(Extracted records)
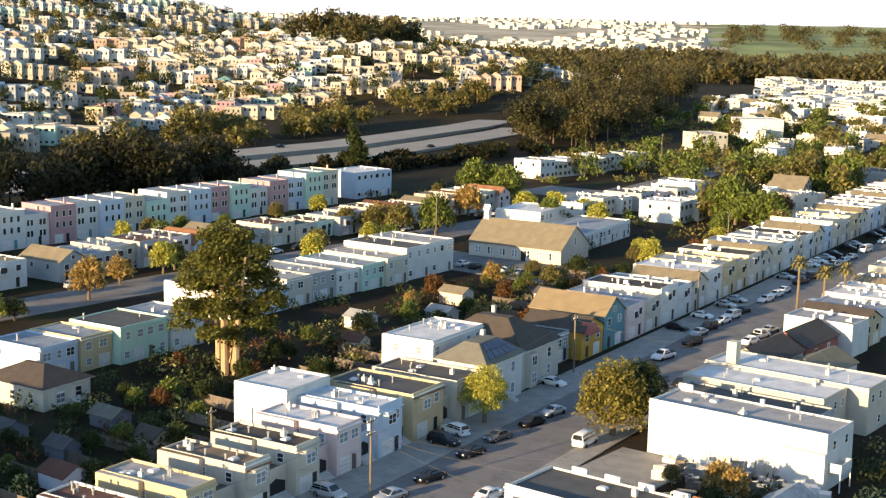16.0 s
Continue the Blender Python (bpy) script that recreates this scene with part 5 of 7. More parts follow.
FAR = [False]                    # houses made while this is set keep their windows joined
_win = {}


def window_at(parent, x, z, w, h, y=0.0, face=0, frame=None):
    """A framed window on a wall; face: degrees by which the wall is turned from facing -y."""
    if FAR[0]:
        _far.append(((x, y, z, face), w, h))
        return None
    pale = (round(x * 7) + round(z * 5) + round(y * 3)) % 3 > 0
    key = (round(w, 2), round(h, 2), frame, pale)
    if key not in _win:
        t = 0.09
        xs = [-w / 2 - t, -w / 2] + ([-0.04, 0.04] if w > 1.3 else []) + [w / 2, w / 2 + t]
        zs = [-t, 0, h * 0.5 - 0.03, h * 0.5 + 0.03, h, h + t]
        bars = lambda i, j: 0 <= i < len(xs) - 1 and 0 <= j < 5 and (j in (0, 2, 4) or i in (0, len(xs) - 2) or (len(xs) == 6 and i == 2))
        f, seen = MB(), {}

        def vert(i, j, k):
            if (i, j, k) not in seen:
                seen[i, j, k] = len(f.v)
                f.v.append((xs[i], (-0.06, 0.02)[k], zs[j]))
            return seen[i, j, k]
        for i in range(len(xs) - 1):
            for j in range(5):
                if bars(i, j):
                    f.f.append((vert(i, j, 0), vert(i + 1, j, 0), vert(i + 1, j + 1, 0), vert(i, j + 1, 0)))
                    for (p, q), (u, v) in (((0, -1), ((i, j), (i + 1, j))), ((1, 0), ((i + 1, j), (i + 1, j + 1))), ((0, 1), ((i + 1, j + 1), (i, j + 1))), ((-1, 0), ((i, j + 1), (i, j)))):
                        if not bars(i + p, j + q):
                            f.f.append((vert(*u, 0), vert(*u, 1), vert(*v, 1), vert(*v, 0)))
        _win[key] = (f.mesh("window", frame or FRAME), MB().box(-w / 2, -0.022, 0, w / 2, 0.01, h).mesh("pane", GLASS_PALE if pale else GLASS))
    a, b = _win[key]
    wn = new("window", a)
    wn.parent = parent
    wn.matrix_basis = pose(x, y, z, 0, 0, face)
    p = new("pane", b)
    p.parent = wn
    return wn


_far = []


def far_windows(ob):
    """Join the windows of a far house, too small to pick apart, into one part of frames and one of panes."""
    for nm, material in (("window_frames", FRAME), ("window_panes", GLASS)):
        m = MB()
        for o, wq, hq in _far:
            x, y, z, face = o
            c, s = math.cos(radians(face)), math.sin(radians(face))
            a, e = (0.09, -0.05) if nm == "window_frames" else (0.0, -0.07)
            pts = []
            for zz in (z - a, z + hq + a):
                for u, v in ((-wq / 2 - a, e), (wq / 2 + a, e), (wq / 2 + a, 0.02), (-wq / 2 - a, 0.02)):
                    pts.append((x + c * u - s * v, y + s * u + c * v, zz))
            m.add(pts, [(0, 3, 2, 1), (4, 5, 6, 7), (0, 1, 5, 4), (1, 2, 6, 5), (2, 3, 7, 6), (3, 0, 4, 7)])
        if _far and not (FAR[0] == 2 and nm == "window_frames"):
            part(nm, m, material, ob, kind="stuff")
    _far.clear()


def roof_bits(ob, w, d, z, seed, n=4):
    """Vents, a skylight and a flue on a flat roof."""
    r = random.Random(seed)
    if FAR[0]:
        m = MB()
        for i in range(n and 7):
            x, y = r.uniform(0.12, 0.88) * w, r.uniform(0.15, 0.9) * d
            q, e = r.uniform(0.1, 0.45), r.uniform(0.3, 1.1)
            m.box(x - q, y - q, z, x + q, y + q, z + e)
        if n:
            part("roof_vents", m, ALU, ob, kind="stuff")
        return
    for i in range(n):
        x, y = r.uniform(0.15, 0.85) * w, r.uniform(0.2, 0.9) * d
        k = r.random()
        if k < 0.55:
            h = r.uniform(0.5, 1.1)
            v = part("roof_vent", MB().cyl(x, y, z, z + h, 0.13, 8).cyl(x, y, z + h - 0.15, z + h + 0.05, 0.2, 8), ALU, ob)
        elif k < 0.8:
            v = part("roof_skylight", MB().bbox(x - 0.55, y - 0.45, z, x + 0.55, y + 0.45, z + 0.3, 0.1), WHITE_OLD, ob)
        else:
            v = part("flue", MB().box(x - 0.3, y - 0.3, z, x + 0.3, y + 0.3, z + 0.8).cyl(x, y, z + 0.8, z + 1.15, 0.12, 8), PLASTER, ob)


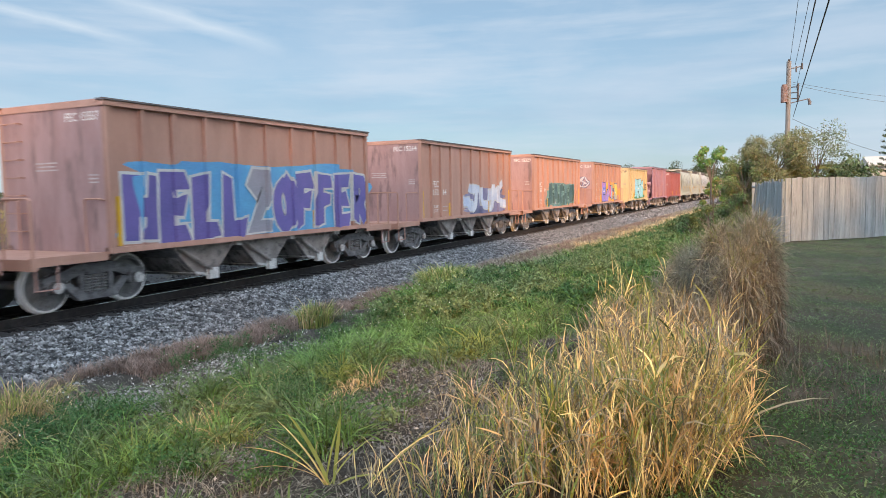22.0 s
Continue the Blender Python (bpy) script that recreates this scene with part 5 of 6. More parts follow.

_AIM OF THE TASK_
Transcribe the entries above verbatim, omitting their pictures.

_RESPONSE FOR THIS EXERCISE_
16.0 s
Continue the Blender Python (bpy) script that recreates this scene with part 5 of 7. More parts follow.
FAR = [False]                    # houses made while this is set keep their windows joined
_win = {}


def window_at(parent, x, z, w, h, y=0.0, face=0, frame=None):
    """A framed window on a wall; face: degrees by which the wall is turned from facing -y."""
    if FAR[0]:
        _far.append(((x, y, z, face), w, h))
        return None
    pale = (round(x * 7) + round(z * 5) + round(y * 3)) % 3 > 0
    key = (round(w, 2), round(h, 2), frame, pale)
    if key not in _win:
        t = 0.09
        xs = [-w / 2 - t, -w / 2] + ([-0.04, 0.04] if w > 1.3 else []) + [w / 2, w / 2 + t]
        zs = [-t, 0, h * 0.5 - 0.03, h * 0.5 + 0.03, h, h + t]
        bars = lambda i, j: 0 <= i < len(xs) - 1 and 0 <= j < 5 and (j in (0, 2, 4) or i in (0, len(xs) - 2) or (len(xs) == 6 and i == 2))
        f, seen = MB(), {}

        def vert(i, j, k):
            if (i, j, k) not in seen:
                seen[i, j, k] = len(f.v)
                f.v.append((xs[i], (-0.06, 0.02)[k], zs[j]))
            return seen[i, j, k]
        for i in range(len(xs) - 1):
            for j in range(5):
                if bars(i, j):
                    f.f.append((vert(i, j, 0), vert(i + 1, j, 0), vert(i + 1, j + 1, 0), vert(i, j + 1, 0)))
                    for (p, q), (u, v) in (((0, -1), ((i, j), (i + 1, j))), ((1, 0), ((i + 1, j), (i + 1, j + 1))), ((0, 1), ((i + 1, j + 1), (i, j + 1))), ((-1, 0), ((i, j + 1), (i, j)))):
                        if not bars(i + p, j + q):
                            f.f.append((vert(*u, 0), vert(*u, 1), vert(*v, 1), vert(*v, 0)))
        _win[key] = (f.mesh("window", frame or FRAME), MB().box(-w / 2, -0.022, 0, w / 2, 0.01, h).mesh("pane", GLASS_PALE if pale else GLASS))
    a, b = _win[key]
    wn = new("window", a)
    wn.parent = parent
    wn.matrix_basis = pose(x, y, z, 0, 0, face)
    p = new("pane", b)
    p.parent = wn
    return wn


_far = []


def far_windows(ob):
    """Join the windows of a far house, too small to pick apart, into one part of frames and one of panes."""
    for nm, material in (("window_frames", FRAME), ("window_panes", GLASS)):
        m = MB()
        for o, wq, hq in _far:
            x, y, z, face = o
            c, s = math.cos(radians(face)), math.sin(radians(face))
            a, e = (0.09, -0.05) if nm == "window_frames" else (0.0, -0.07)
            pts = []
            for zz in (z - a, z + hq + a):
                for u, v in ((-wq / 2 - a, e), (wq / 2 + a, e), (wq / 2 + a, 0.02), (-wq / 2 - a, 0.02)):
                    pts.append((x + c * u - s * v, y + s * u + c * v, zz))
            m.add(pts, [(0, 3, 2, 1), (4, 5, 6, 7), (0, 1, 5, 4), (1, 2, 6, 5), (2, 3, 7, 6), (3, 0, 4, 7)])
        if _far and not (FAR[0] == 2 and nm == "window_frames"):
            part(nm, m, material, ob, kind="stuff")
    _far.clear()


def roof_bits(ob, w, d, z, seed, n=4):
    """Vents, a skylight and a flue on a flat roof."""
    r = random.Random(seed)
    if FAR[0]:
        m = MB()
        for i in range(n and 7):
            x, y = r.uniform(0.12, 0.88) * w, r.uniform(0.15, 0.9) * d
            q, e = r.uniform(0.1, 0.45), r.uniform(0.3, 1.1)
            m.box(x - q, y - q, z, x + q, y + q, z + e)
        if n:
            part("roof_vents", m, ALU, ob, kind="stuff")
        return
    for i in range(n):
        x, y = r.uniform(0.15, 0.85) * w, r.uniform(0.2, 0.9) * d
        k = r.random()
        if k < 0.55:
            h = r.uniform(0.5, 1.1)
            v = part("roof_vent", MB().cyl(x, y, z, z + h, 0.13, 8).cyl(x, y, z + h - 0.15, z + h + 0.05, 0.2, 8), ALU, ob)
        elif k < 0.8:
            v = part("roof_skylight", MB().bbox(x - 0.55, y - 0.45, z, x + 0.55, y + 0.45, z + 0.3, 0.1), WHITE_OLD, ob)
        else:
            v = part("flue", MB().box(x - 0.3, y - 0.3, z, x + 0.3, y + 0.3, z + 0.8).cyl(x, y, z + 0.8, z + 1.15, 0.12, 8), PLASTER, ob)


22.0 s
Continue the Blender Python (bpy) script that recreates this scene with part 5 of 6. More parts follow.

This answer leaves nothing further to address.